И вот этот великий Булгаков со своим великим романом «Мастер и Маргарита», (а вдобавок была еще повесть «Собачье сердце», которую в Советском Союзе не печатали, и ее передавали друг другу в списках, в самиздате, в изданиях, привезенных из заграницы, так же как повесть «Роковые яйца», и прочее), – Булгаков стал великим. И сильно слиняли другие. То есть люди, которые писали в 20‑е, в 30‑е не секретарскую литературу, о них чуть ниже, – а всерьез: такие талантливые писатели как Катаев, Леонов, Каверин, Олеша, Бабель, Иванов, Лавренев. Нет‑нет, они сразу уменьшились ростом. Вот они как будто съежились. Вот как сугробы под солнцем. Потому что Булгаков был выше и крупнее. Им здорово не повезло с Булгаковым. Он их сильно затенил.

У нас нет гарантии, что через 100 лет эта табель о рангах не будет пересмотрена. Потому – что. Удобнее всего, вот еще открутив стрелку туда на 100 лет назад, сообразить: что при жизни Пушкин был, значит, номером третьим после Крылова и Жуковского, и близко, конечно, не был той гигантской величиной, про которую потом – «Пушкин – это наше все», «каждая запятая гениальна» и т. д. То есть вот как в тени гигантского зеленого дуба: Крылов стал мало заметен, а Жуковский почти и вовсе не заметен. Что касается остальных, то если бы они ожили, они бы заплакали от бессильной боли.

Вот и с этими ребятами то же самое, когда Булгаков стал великим и вырос, заслонив половину буквально этого литературного небосклона.
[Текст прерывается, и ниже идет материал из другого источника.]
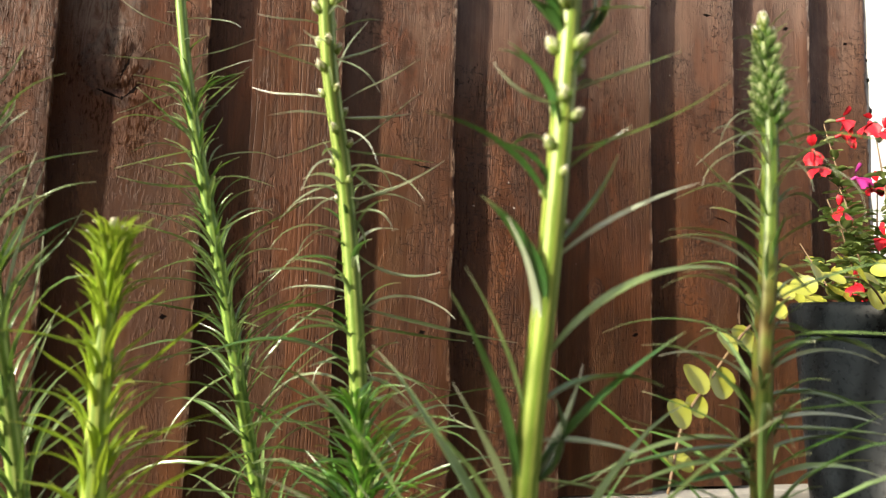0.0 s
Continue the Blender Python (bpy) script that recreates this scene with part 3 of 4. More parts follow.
def board_mesh(i, xl, xr, seen_well=True):
    """One feather-edge board: thin and tucked under on one side, thick and proud on the other."""
    nx, nz = (50, 460) if seen_well else (10, 40)
    xs = np.concatenate([[xl - 0.018], np.linspace(xl, xr, nx - 1)])
    zs = np.linspace(WALL_LOW + 0.003 * math.sin(i * 2.1), WALL_HIGH, nz)
    X, Z = np.meshgrid(xs, zs)
    pitch = xr - xl
    wander = (value_noise(Z * 9, Z * 0 + i, 11) - 0.5) * 0.0036 + (value_noise(Z * 70, Z * 0 + i, 12) - 0.5) * 0.0018
    X = X + wander * np.clip((X - xl) / pitch, 0, 1) ** 4
    t = (X - xl) / pitch
    Y = WALL_Y + 0.009 - 0.018 * t + (value_noise(X * 14 + i * 5, Z * 3.5 + i * 7, 3) - 0.5) * 0.0030 + 0.0009 * math.sin(i * 1.7)
    Y += (value_noise(X * 55 + i * 3, Z * 12 + i * 5, 4) - 0.5) * 0.0007 - (0.0045 + 0.0015 * math.sin(i * 2.3)) * (t * t - t)
    Y += 0.0005 * np.clip((t - 0.975) / 0.025, 0, 1) ** 2 - 0.0006 * value_noise(Z * 160, X * 0 + i, 14) * np.clip((t - 0.95) / 0.05, 0, 1)
    Y += WORN_EDGE[i] * np.clip((t - 0.93) / 0.07, 0, 1) ** 3
    for dx, dz, turn, half, tall, deep in DENTS:
        if xl - half < dx < xr + half:
            c, sn = math.cos(radians(turn)), math.sin(radians(turn))
            u, v = (X - dx) * c + (Z - dz) * sn, -(X - dx) * sn + (Z - dz) * c
            Y += deep * np.sqrt(np.clip(1 - (u / half) ** 2 - (v / tall) ** 2, 0, 1)) * (0.7 + 0.6 * value_noise(X * 120, Z * 120, 61))
    g, knot, pale = X.copy(), np.full(X.shape, 9.0), np.zeros(X.shape)
    for kx, kz, kr in KNOTS:
        if not xl - 0.03 < kx < xr + 0.03:
            continue
        dx, dz = X - kx, (Z - kz) * 0.8
        if (kx, kz) == PALE_KNOT:
            dx, dz = (dx - dz * 0.55) * 0.78, (dz + dx * 0.55) * 1.5
            pale = np.clip(2.2 - np.hypot(dx, dz) / kr, 0, 1)
        rho2 = dx * dx + dz * dz
        tall2 = dx * dx + (dz * 0.35) ** 2
        g = g - dx * kr * kr * 1.3 / np.maximum(tall2, kr * kr)
        if xl <= kx <= xr:
            knot = np.minimum(knot, np.sqrt(rho2) / kr * (0.85 + 0.3 * value_noise(X * 90, Z * 60, 21)))
    Y -= 0.0008 * np.clip(1.3 - knot, 0, 1)
    g += (value_noise(X * 7, Z * 1.5 + i * 3, 31) - 0.5) * 0.016 + (value_noise(X * 22, Z * 6 + i * 3, 32) - 0.5) * 0.005
    cu, cv, cw, best = np.full(X.shape, 9.0), np.full(X.shape, 9.0), np.zeros(X.shape), np.full(X.shape, 9.0)
    for cx, cz, turn, half, wide in SPLITS:
        if not xl <= cx <= xr:
            continue
        c, s = math.cos(radians(turn)), math.sin(radians(turn))
        u, v = (X - cx) * c + (Z - cz) * s, -(X - cx) * s + (Z - cz) * c
        d = np.maximum(np.abs(u) - half, 0) + np.abs(v)
        near = d < best
        best = np.where(near, d, best)
        cu, cv, cw = np.where(near, u / half, cu), np.where(near, v * 1000, cv), np.where(near, wide, cw)

    def blots(rows):
        out = np.zeros(X.shape)
        for sx, sz, rx, rz, k in rows:
            if xl - 0.001 <= sx <= xr + 0.001:
                out = np.maximum(out, k * np.clip(1.35 - np.sqrt(((X - sx) / rx) ** 2 + ((Z - sz) / rz) ** 2), 0, 1))
        return out
    low = np.clip((0.84 - Z) / 0.2, 0, 1) * (i <= 9)
    stain_shade, scuff, rust = blots(STAINS_SHADE), blots(SCUFFS), blots(RUST)
    verts = np.stack([X, Y, Z], -1).reshape(-1, 3)
    faces = [(a * nx + b, a * nx + b + 1, (a + 1) * nx + b + 1, (a + 1) * nx + b) for a in range(nz - 1) for b in range(nx - 1)]
    # the thick edge and the hidden back
    front = verts.reshape(nz, nx, 3)
    edge = front[:, -1].copy()
    back = edge + np.array([-0.0008, 0.0145, 0.0])
    rear = front[:, 0] + np.array([0.0, 0.005, 0.0])
    base = len(verts)
    verts = np.vstack([verts, edge, back, rear])
    for a in range(nz - 1):
        faces.append((base + a, base + nz + a, base + nz + a + 1, base + a + 1))
        faces.append((base + nz + a, base + 2 * nz + a, base + 2 * nz + a + 1, base + nz + a + 1))
    arris = np.clip((t - 0.978) / 0.016, 0, 1)
    tail = lambda v, w: np.concatenate([v.reshape(-1), v[:, -1], v[:, -1] + w, v[:, 0]])
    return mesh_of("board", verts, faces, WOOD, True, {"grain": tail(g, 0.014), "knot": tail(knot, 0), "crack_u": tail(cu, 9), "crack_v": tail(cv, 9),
                                                        "crack_w": tail(cw, 0), "stain_shade": tail(stain_shade, 0), "scuff": tail(scuff, 0), "rust": tail(rust, 0),
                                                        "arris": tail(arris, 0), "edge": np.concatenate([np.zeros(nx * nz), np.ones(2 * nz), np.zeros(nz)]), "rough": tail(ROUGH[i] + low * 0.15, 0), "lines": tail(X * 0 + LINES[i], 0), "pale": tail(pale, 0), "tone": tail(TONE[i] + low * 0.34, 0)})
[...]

Таким образом, если вам вдруг покажется, что великий – ну не настолько велик, сколько места занимает, а менее великий – очень талантлив, и может быть даже более талантлив, и интересен, и богат, и многогранен, чем тот, кого сегодня считают великим, – можете довериться своему вкусу, потому что сплошь и рядом так оно и есть.
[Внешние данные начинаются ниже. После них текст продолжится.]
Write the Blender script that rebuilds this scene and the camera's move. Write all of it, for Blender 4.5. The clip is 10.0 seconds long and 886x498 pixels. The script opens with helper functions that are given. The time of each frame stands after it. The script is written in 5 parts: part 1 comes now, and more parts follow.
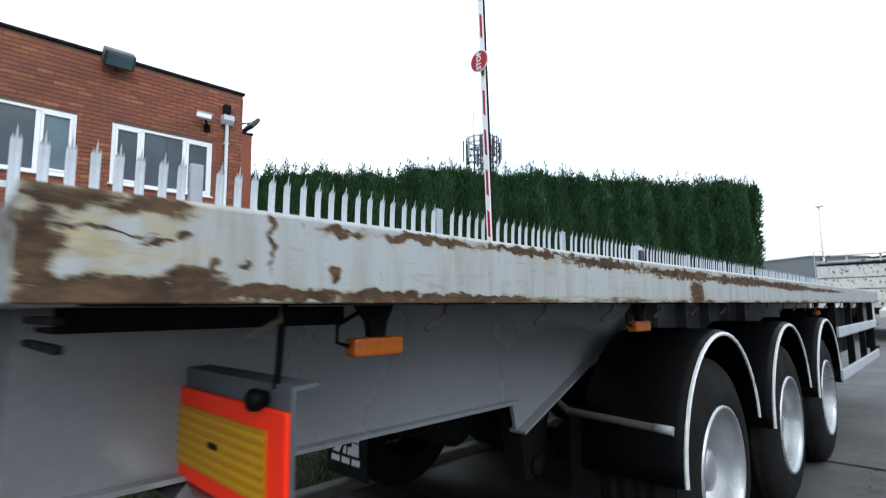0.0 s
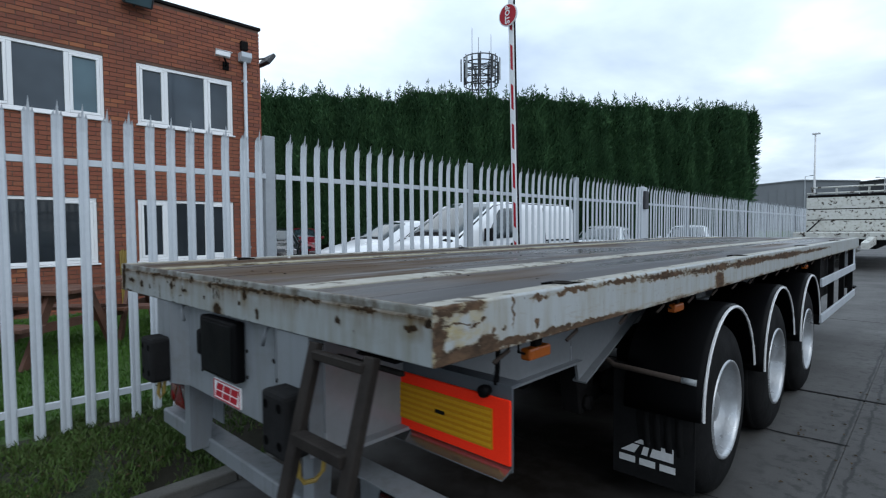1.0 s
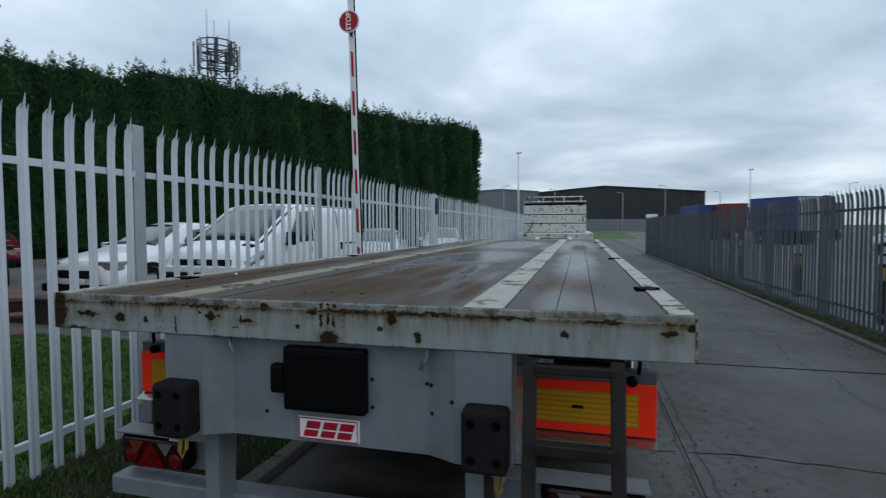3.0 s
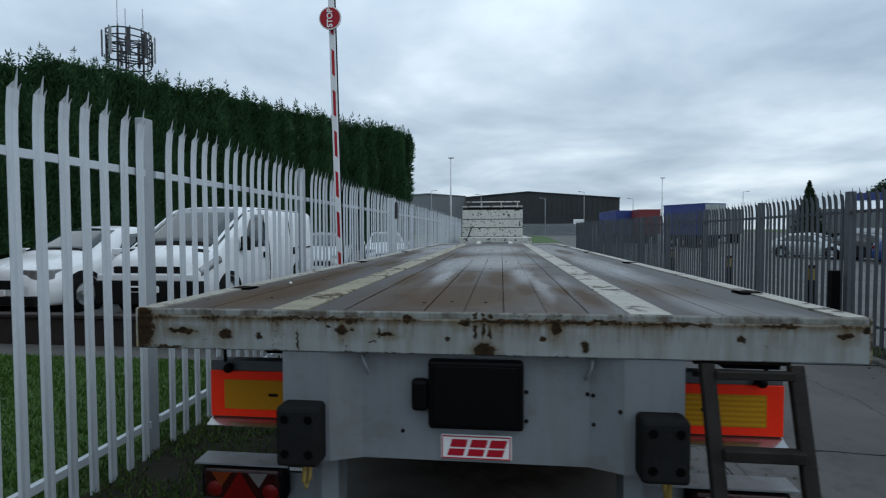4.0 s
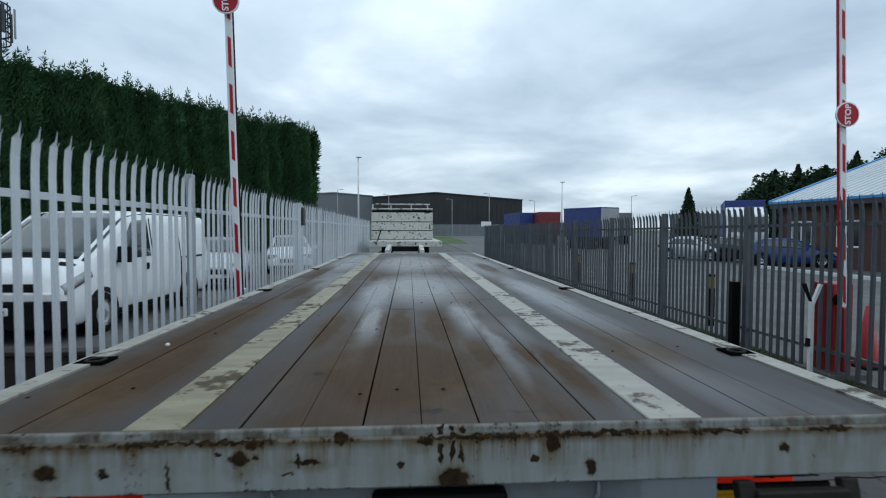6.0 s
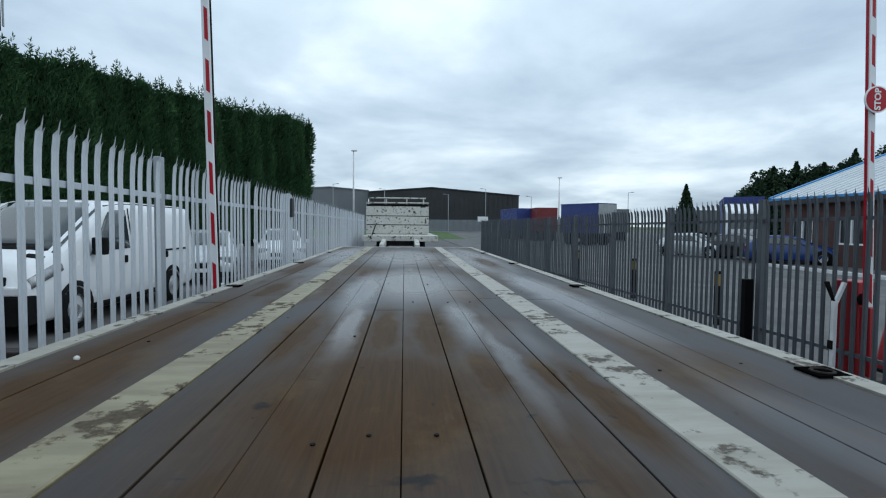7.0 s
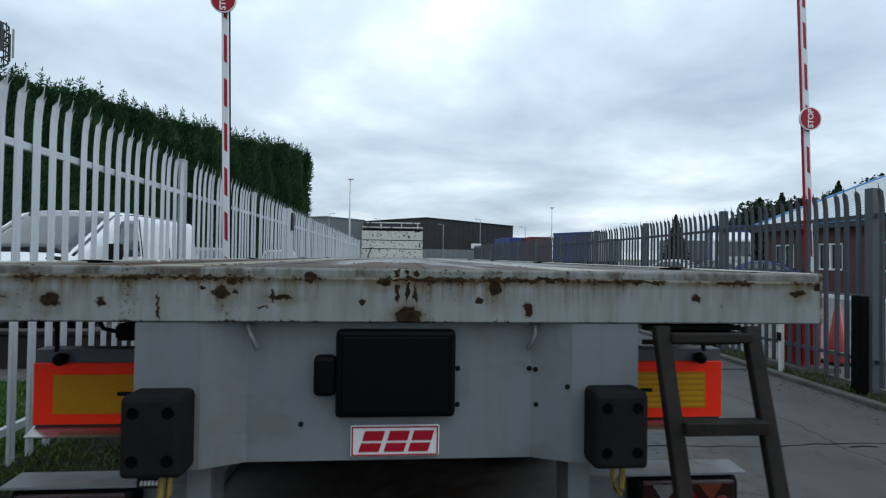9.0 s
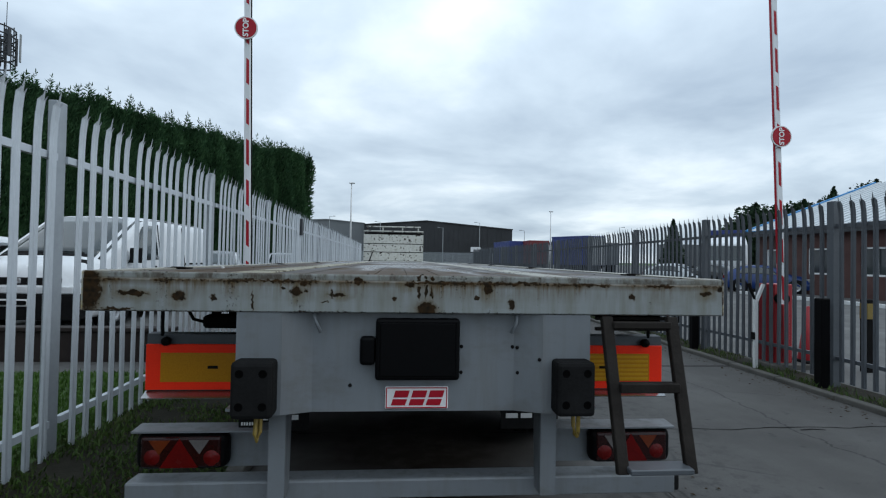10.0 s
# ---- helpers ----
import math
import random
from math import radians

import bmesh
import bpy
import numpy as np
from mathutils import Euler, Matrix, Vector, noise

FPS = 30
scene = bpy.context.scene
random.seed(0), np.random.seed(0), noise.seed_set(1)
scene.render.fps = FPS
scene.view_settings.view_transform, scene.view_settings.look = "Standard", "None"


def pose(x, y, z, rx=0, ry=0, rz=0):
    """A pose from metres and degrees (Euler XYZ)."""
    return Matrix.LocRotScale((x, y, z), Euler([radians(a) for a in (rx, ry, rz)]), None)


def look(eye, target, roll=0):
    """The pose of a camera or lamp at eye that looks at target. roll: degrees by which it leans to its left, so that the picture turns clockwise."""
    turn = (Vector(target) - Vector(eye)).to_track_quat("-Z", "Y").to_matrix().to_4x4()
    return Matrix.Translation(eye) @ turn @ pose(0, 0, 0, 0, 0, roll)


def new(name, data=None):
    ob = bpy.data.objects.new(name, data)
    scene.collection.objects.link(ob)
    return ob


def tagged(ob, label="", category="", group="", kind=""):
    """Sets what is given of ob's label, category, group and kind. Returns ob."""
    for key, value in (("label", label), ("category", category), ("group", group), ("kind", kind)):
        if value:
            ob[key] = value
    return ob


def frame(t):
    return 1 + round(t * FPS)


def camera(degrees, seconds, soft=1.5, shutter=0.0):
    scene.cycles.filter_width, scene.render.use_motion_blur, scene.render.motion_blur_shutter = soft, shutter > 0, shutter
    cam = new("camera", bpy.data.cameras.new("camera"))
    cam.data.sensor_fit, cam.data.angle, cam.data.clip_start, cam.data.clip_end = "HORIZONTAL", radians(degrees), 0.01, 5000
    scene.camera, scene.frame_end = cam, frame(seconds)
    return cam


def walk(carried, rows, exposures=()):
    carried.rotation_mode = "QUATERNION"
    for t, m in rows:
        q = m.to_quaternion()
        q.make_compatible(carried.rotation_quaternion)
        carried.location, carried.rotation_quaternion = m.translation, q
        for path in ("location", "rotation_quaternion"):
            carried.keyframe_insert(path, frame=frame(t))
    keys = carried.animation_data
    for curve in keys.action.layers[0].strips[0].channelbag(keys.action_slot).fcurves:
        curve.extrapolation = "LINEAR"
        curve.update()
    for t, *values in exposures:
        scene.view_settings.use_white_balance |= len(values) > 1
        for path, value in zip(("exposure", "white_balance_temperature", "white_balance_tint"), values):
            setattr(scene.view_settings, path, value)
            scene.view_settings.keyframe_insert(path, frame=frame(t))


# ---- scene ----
cam = camera(81.0, 10.0, 1.15, 0.4)
PATH = [
    (0, (2.025, -0.075, 1.241), (0.632, 1.341, 1.469), -0.7),
    (0.5, (2.142, -0.477, 1.417), (0.745, 0.953, 1.432), -0.6),
    (1, (2.113, -0.868, 1.589), (0.733, 0.577, 1.508), -0.4),
    (1.5, (1.894, -1.154, 1.661), (0.582, 0.352, 1.567), -0.3),
    (2, (1.649, -1.433, 1.695), (0.513, 0.211, 1.601), -0.1),
    (2.5, (1.314, -1.595, 1.668), (0.522, 0.239, 1.569), -0.2),
    (4, (0.089, -1.761, 1.68), (-0.135, 0.225, 1.608), -0.2),
    (4.5, (-0.193, -1.751, 1.676), (-0.284, 0.246, 1.613), -0.1),
    (5, (-0.268, -1.718, 1.777), (-0.161, 0.278, 1.717), -0.1),
    (5.5, (-0.162, -1.545, 1.867), (-0.033, 0.45, 1.803), -0.0),
    (7, (-0.041, -0.727, 1.818), (0.108, 1.265, 1.726), 0.5),
    (7.5, (-0.045, -0.765, 1.677), (0.108, 1.227, 1.588), 0.7),
    (8, (-0.063, -0.949, 1.549), (0.097, 1.043, 1.472), 0.7),
    (8.5, (-0.034, -1.154, 1.465), (0.127, 0.84, 1.469), 0.7),
    (9, (0.005, -1.433, 1.434), (0.171, 0.559, 1.464), 0.8),
    (9.5, (-0.071, -1.781, 1.426), (0.096, 0.211, 1.465), 0.9),
    (10, (-0.08, -2.025, 1.462), (0.088, -0.032, 1.503), 1.0),
]
LIGHT = [(0.0, 1.25, 6350, 10), (0.5, 0.88, 6180, 9), (1.0, 0.58, 6080, 9), (1.5, 0.42, 6020, 8), (2.0, 0.23, 6100, 7), (2.5, 0.09, 6050, 7), (4.0, 0.10, 6050, 6), (5.5, 0.21, 6050, 5), (7.5, 0.31, 6050, 5), (8.5, 0.32, 6170, 6), (10.0, 0.29, 6200, 7)]
walk(cam, [(t, look(eye, target, roll)) for t, eye, target, roll in PATH], LIGHT)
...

Надо сказать, что в 20 веке в русской словесности литературные проблемы имеют еще одно очень интересное преломление – это проблемы псевдонимов. Началось, вероятно, с того, (хотя эта тема заслуживает отдельного исследования и, пожалуй, даже заслуживает отдельной книги), началось с того, что Алексей Максимович Пешков взял себе псевдоним – «Максим Горький». Ну вот действительно горький, понимаете. «Максим» – имя такое хорошее, крепкое. Я бы сказал, с точки зрения имиджмейкерства все было сделано правильно. И если сейчас в русском языке в нашем каноне Горький воспринимается уже в отрыве от значения этого слова, – так же как Наполеон Бонапарт и пирожное наполеон, давно вроде бы не имеют отношения друг к другу; или генерал Галифе и штаны галифе; вот и с Горьким то же самое; – то, когда это только появилось, действительно – Горький, да: вот новая литература, жизнь маленьких людей‑героев: Максим Горький .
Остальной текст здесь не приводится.